Complex problems can usually be stripped back to “core problems,” and the “problem simplification” approach holds true with energy.
Looking at energy today, there is a complex web of interwoven issues: production, storgae, transmission, consumption, efficiency, conservation, etc. At the core, there are six primary uses uses of energy:
1. Lighting: From the candles of antiquity to the LED of the modern world, energy has carried the human species out of darkness.
2. Climate: From campfires to air conditioners, energy climatizes the world for comfortable human habitation.
3. Food: From cooking pots to an electric refrigerator, energy is widely consumed for safe food storage and preparation.
4. Production: From the ox driven hoe to the robotic assembly line, energy helps humanity produce more with less effort.
5. Transportation: From the sled to the sports car, energy fuels movement around the planet and beyond.
6. Information: Most recently, from printed books to enlightened digits, energy is the backbone to an emerging information age.
When you look at the component “core problems” of energy and try to solve them directly, the daunting challenges of energy seem to go away. Let’s start with a highly inefficient category: lighting.
I am going to burn coal that has taken millions of years to form, heat some water, spin a turbine, vent excess heat into a river, create a magnetic field, electrify some metal, convert the electricity to a low voltage, send it over long wires for 60 miles, convert it back to a higher voltage, channel it through increasingly smaller wires, and then use the remaining energy to power a very small fire in a vacuum tube on my wall. Huh?
The modern day “solution” for lighting is completely counter-intuitive, unsustainable, and illogical. A more intelligent design would be lighting based on a chemical or biological process involving phosphorescence. For example, imagine a bright burning microbe that biodegraded waste products to produce light. Just a thought…
The purpose of this post is to say that solving the root problems intelligently, one-by-one will solve the many complexities of energy.
It’s funny how great innovations seem so simple AFTER the fact. Hindsight is indeed 20×20. However, new (or more broadly shared) innovation, new materials, and newer understanding of how these things come together is what makes for a brilliant future.

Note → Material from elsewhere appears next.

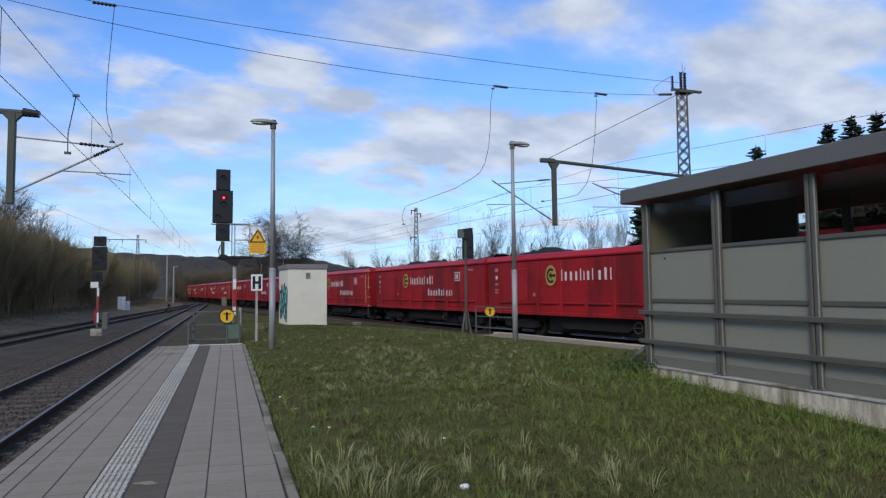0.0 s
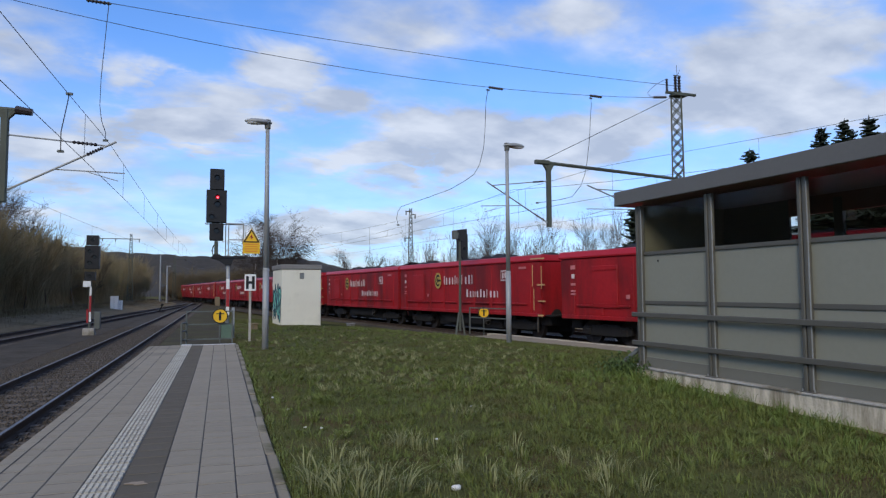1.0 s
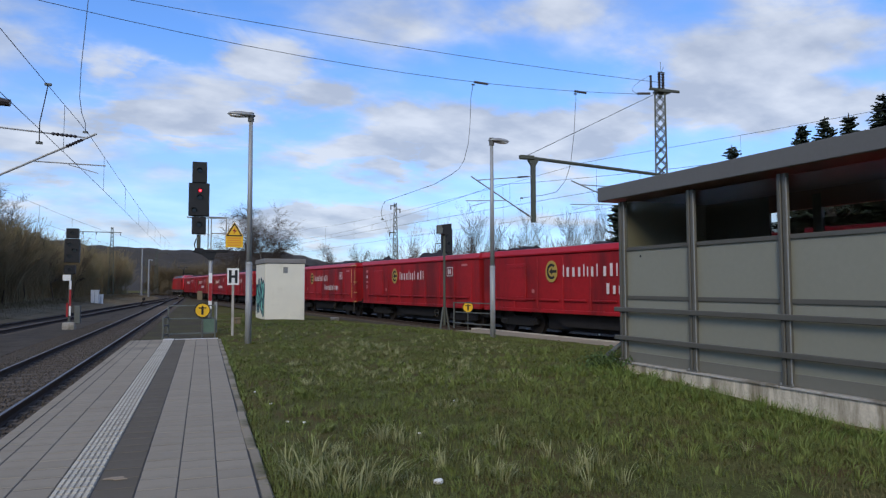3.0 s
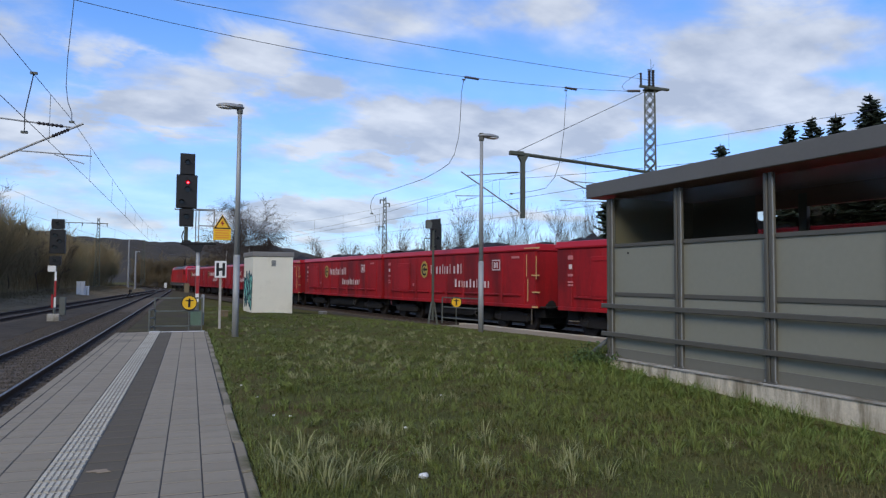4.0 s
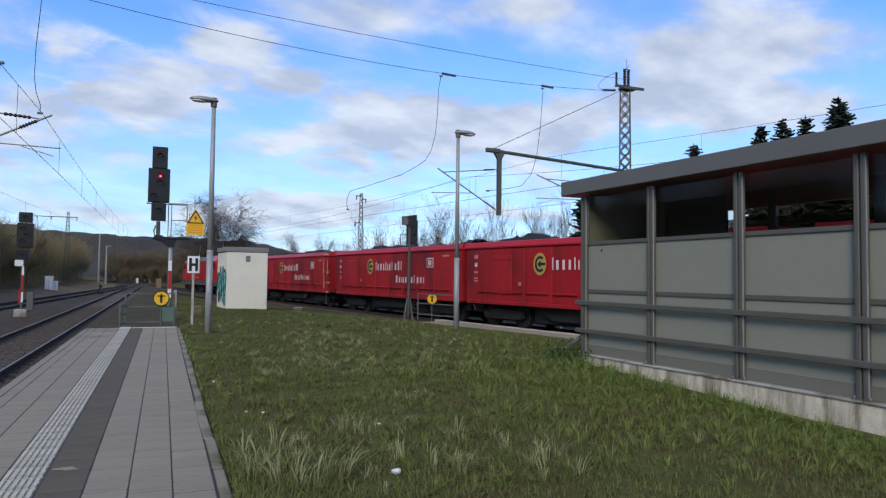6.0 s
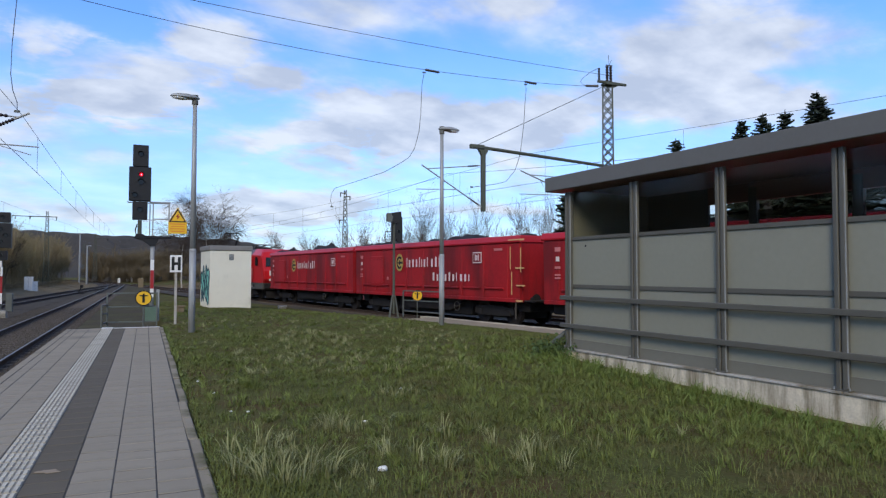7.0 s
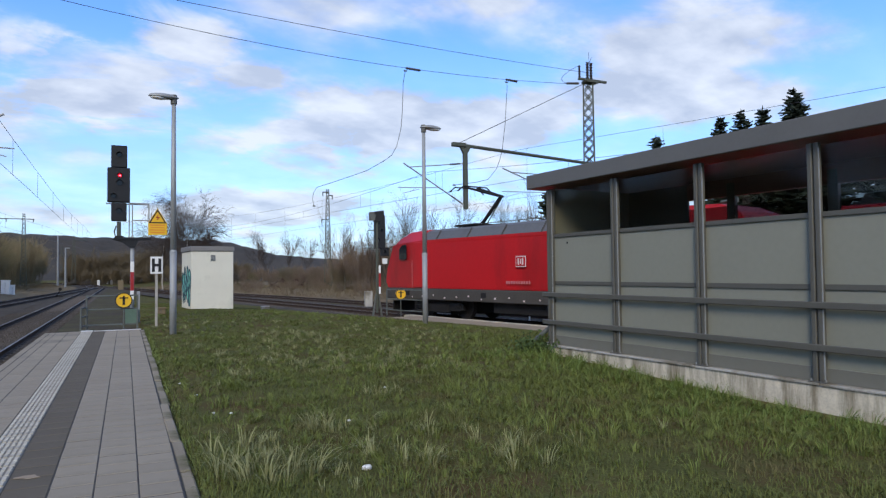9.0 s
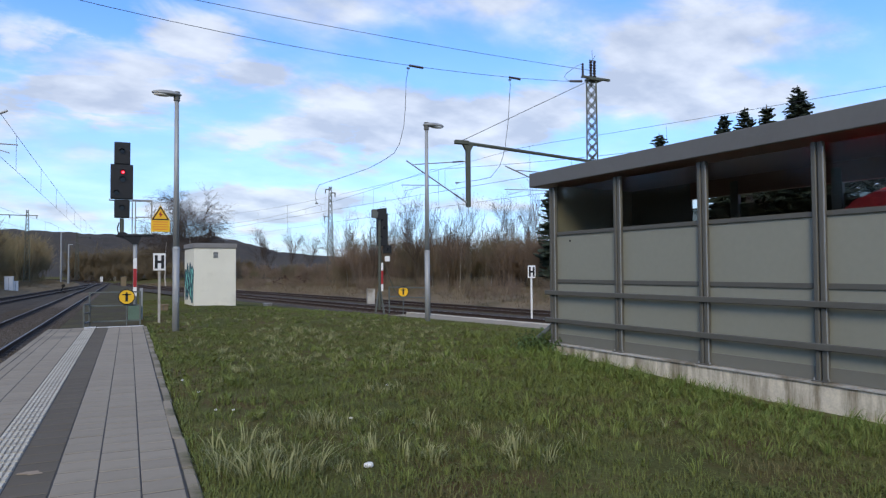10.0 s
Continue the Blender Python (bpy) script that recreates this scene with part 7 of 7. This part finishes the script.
# ---- small things ----
def point_lever():
    t = thing("point_lever", pose(-6.3, 75.0, -0.6), "small black point lever beside the loop track", "lever")
    part("base", boxes(((0, 0, 0.08), (0.9, 0.35, 0.16)), bevel=0.02), M["under"], t)
    part("arm", rods(((-0.1, 0, 0.1), (0.25, 0, 0.85), 0.05), sides=6), M["under"], t)
    part("weight", rods(((0.2, -0.08, 0.8), (0.2, 0.08, 0.8), 0.16), sides=12), M["under"], t)


point_lever()


def kerb_weeds():
    r = random.Random(6)
    spots, hs, ws = [], [], []
    for _ in range(1500):
        y = 3.5 + 18 * r.random()
        spots.append((0.2 + abs(r.gauss(0, 0.06)), y))
        hs.append(r.uniform(0.04, 0.13))
        ws.append(0.004 if y < 10 else 0.007)
    blades("kerb_weeds", spots, hs, ws, "tuft", "grass leaning over the kerb stones", 16, 1.6)


kerb_weeds()


def plinth_grass():
    r = random.Random(61)
    clumps = []
    for _ in range(420):
        y = 3.0 + 8.6 * r.random()
        x = 7.28 + 0.07 * (11.44 - y) - abs(r.gauss(0, 0.7))
        clumps.append((x, y, r.uniform(0.08, 0.22) * (1 if r.random() < 0.8 else 1.5), r.randint(14, 28)))
    tufts("plinth_grass", clumps, "lush", "lush green grass along the foot of the shelter", 17)


def plinth_weeds():
    """Low leafy growth at the corner of the plinth."""
    r = np.random.RandomState(23)
    n = 800
    c = np.array([[7.28, 11.62, 0.0]]) + r.normal(0, 1, (n, 3)) * np.array([[0.16, 0.30, 0.11]])
    c[:, 2] = np.maximum(c[:, 2], -0.15)
    a = r.normal(0, 1, (n, 3))
    a /= np.linalg.norm(a, axis=1)[:, None]
    b = np.cross(a, r.normal(0, 1, (n, 3)))
    b /= np.linalg.norm(b, axis=1)[:, None]
    s = r.uniform(0.018, 0.04, n)[:, None]
    v = np.stack([c - a * s * 1.5, c + b * s * 0.7, c + a * s * 1.5, c - b * s * 0.7], 1)
    o = mesh_arrays("plinth_weeds", v.reshape(-1, 3), np.arange(4 * n).reshape(-1, 4), M["leaf"])
    tagged(o, "dark leafy weeds growing at the plinth corner", "weeds", kind="stuff")


M["lush"] = mat("lush_grass", (0.118, 0.162, 0.042), 0.7, var=0.45, scale=1.5, fine=9, bump=0, spec=0.12, island=0.4)
M["leaf"] = mat("weed_leaf", (0.055, 0.085, 0.03), 0.7, var=0.5, scale=6, fine=30, bump=0, spec=0.15, island=0.4)
plinth_grass()
plinth_weeds()


def white_stone(x, y, s, label):
    bm = bmesh.new()
    r = bmesh.ops.create_icosphere(bm, subdivisions=2, radius=1.0)
    for v in r["verts"]:
        v.co *= 1 + 0.18 * noise.noise(v.co * 1.7)
        v.co = Vector((v.co.x * s, v.co.y * s * 0.8, v.co.z * s * 0.55))
    o = part("pale_stone", bm, M["white_paint"], None, "", True)
    o.matrix_basis = pose(x, y, land(x, y) + 0.02)
    tagged(o, label, "stone", "scattered scraps")


white_stone(1.5, 5.46, 0.046, "small white stone lying in the grass")
for k, (x, y) in enumerate(((0.55, 9.6), (0.42, 10.7), (0.62, 8.3), (0.8, 8.2), (1.9, 7.2), (3.0, 9.0))):
    white_stone(x, y, 0.02, "tiny white scrap lying in the grass")


def cabinet(x, y, w, d, h, material, label):
    t = thing("trackside_cabinet", pose(x, y, land(x, y) - 0.05), label, "cabinet", "trackside cabinets")
    part("body", boxes(((0, 0, h / 2), (w, d, h)), bevel=0.02), M[material], t)
    part("lid", boxes(((0, 0, h + 0.03), (w + 0.06, d + 0.06, 0.07)), bevel=0.015), M[material], t)
    part("door_gap", boxes(((0, -d / 2 - 0.004, h / 2), (0.02, 0.012, h * 0.85))), M["frame_grey"], t)


cabinet(-11.4, 80.6, 0.75, 0.6, 1.55, "white_paint", "white trackside cabinet beside the loop track")
cabinet(-10.85, 81.0, 0.4, 0.4, 1.15, "white_paint", "small white trackside cabinet beside the loop track")
cabinet(1.05, 30.5, 0.36, 0.3, 0.26, "dry", "low ochre junction box in the grass")
cabinet(6.9, 38.5, 0.42, 0.3, 0.14, "concrete_cap", "low pale junction box beside the branch track")
for x, y in ((-3.0, 160.0), (-5.2, 150), (-4.2, 175), (-1.0, 168)):
    cabinet(x, y, 0.45, 0.3, 1.1, "white_paint", "distant white marker beside the line")


def scrap_pile():
    t = thing("scrap_pile", pose(17.4, 78.0, land(17.4, 78)), "tangled pile of rusty iron beside the siding", "scrap pile")
    rnd = random.Random(4)
    for k in range(34):
        p = Vector((rnd.gauss(0, 1.1), rnd.gauss(0, 0.5), rnd.uniform(0.0, 0.5)))
        q = p + Vector((rnd.uniform(-1.2, 1.2), rnd.uniform(-0.6, 0.6), rnd.uniform(-0.1, 0.9)))
        part("iron_bar", boxes(((0, 0, 0), (rnd.uniform(0.08, 0.25), rnd.uniform(0.08, 0.2), (q - p).length))), M["rust"], t).matrix_basis = Matrix.Translation((p + q) / 2) @ (q - p).to_track_quat("Z", "Y").to_matrix().to_4x4()


scrap_pile()


def leaf_stain():
    bm = prism(bmesh.new(), [(0.085 * math.cos(a) * (1 + 0.3 * math.sin(3 * a)), 0.045 * math.sin(a) * (1 + 0.35 * math.cos(5 * a))) for a in [2 * math.pi * k / 18 for k in range(18)]], -0.002, 0.002)
    o = part("pale_stain", bm, M["tan_stain"], None)
    o.matrix_basis = pose(-0.99, 6.35, 0.005, 90, 0, 0) @ Matrix.Rotation(radians(-20), 4, "Y")
    tagged(o, "pale tan stain on the dark paving", "stain")


leaf_stain()


# ---- what moves ----
S25 = float(np.interp(-25, -SIDE_Y, SIDE_S))


def at_run(s):
    x, y = np.interp(s, SIDE_S, AXIS[:, 0]), np.interp(s, SIDE_S, AXIS[:, 1])
    x2, y2 = np.interp(s + 4.0, SIDE_S, AXIS[:, 0]), np.interp(s + 4.0, SIDE_S, AXIS[:, 1])
    x1, y1 = np.interp(s - 4.0, SIDE_S, AXIS[:, 0]), np.interp(s - 4.0, SIDE_S, AXIS[:, 1])
    if s + 4 > SIDE_S[-1] or s > SIDE_S[-1]:
        k = max(s - SIDE_S[-1], 0)
        d = AXIS[-1] - AXIS[-20]
        d /= np.hypot(*d)
        x, y = AXIS[-1] + d * k if k else (x, y)
        x1, y1, x2, y2 = 0, 0, d[0], d[1]
    return pose(float(x), float(y), RAIL_T, 0, 0, math.degrees(math.atan2(y2 - y1, x2 - x1)))


def motions():
    times = [k * 0.1 for k in range(101)]
    for w, ob in WAGONS:
        start = S25 + 15.890 - PITCH * w - ODD * (w % 2) + 1.85
        walk(ob, [(t, at_run(start + SPEED * t)) for t in times])
    start = S25 + 15.890 - PITCH * 12 - 6.204 - 9.0
    walk(ENGINE, [(t, at_run(start + SPEED * t)) for t in times])
    for ob, r in [(o, 0.46) for _, o in WAGONS] + [(ENGINE, 0.58)]:
        for c in ob.children:
            if c.name.startswith("wheelset"):
                x, z = c.location.x, c.location.z
                walk(c, [(k / FPS, pose(x, 0, z) @ Matrix.Rotation(SPEED * k / FPS / r, 4, "Y")) for k in range(0, 301)])


motions()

Take the greatest single source of energy ‘on’ Earth: our star Sol; the Sun.
It’s been there, right before our eyes since the dawn of life. Yet we started backwards, by burning fuel grown naturally in temperate sunlight.
Now we can take advantage of solar power through Photovoltaic or Sterling power capturing devices; wind turbines to harness daily changing temperatures (also caused by the Earth turning under that same Sun), wave & gravity powered water turbines (in estuarys & dams), recycling to reclaim used materials &energy, and even nuclear generators mimicing the solar process.
It all comes down to basic research, creative engineering technology applications, useful results, and most importantly: sharing that knowledge & power for the greater good of everyone.
Application of those innovations is both the final part of the process, and the first step forward into the future.
We already have many of the puzzle pieces available online, and the people with the required skills ready & waiting out here to begin to make it all happen.
Let’s find a way to take those steps in concrete actions.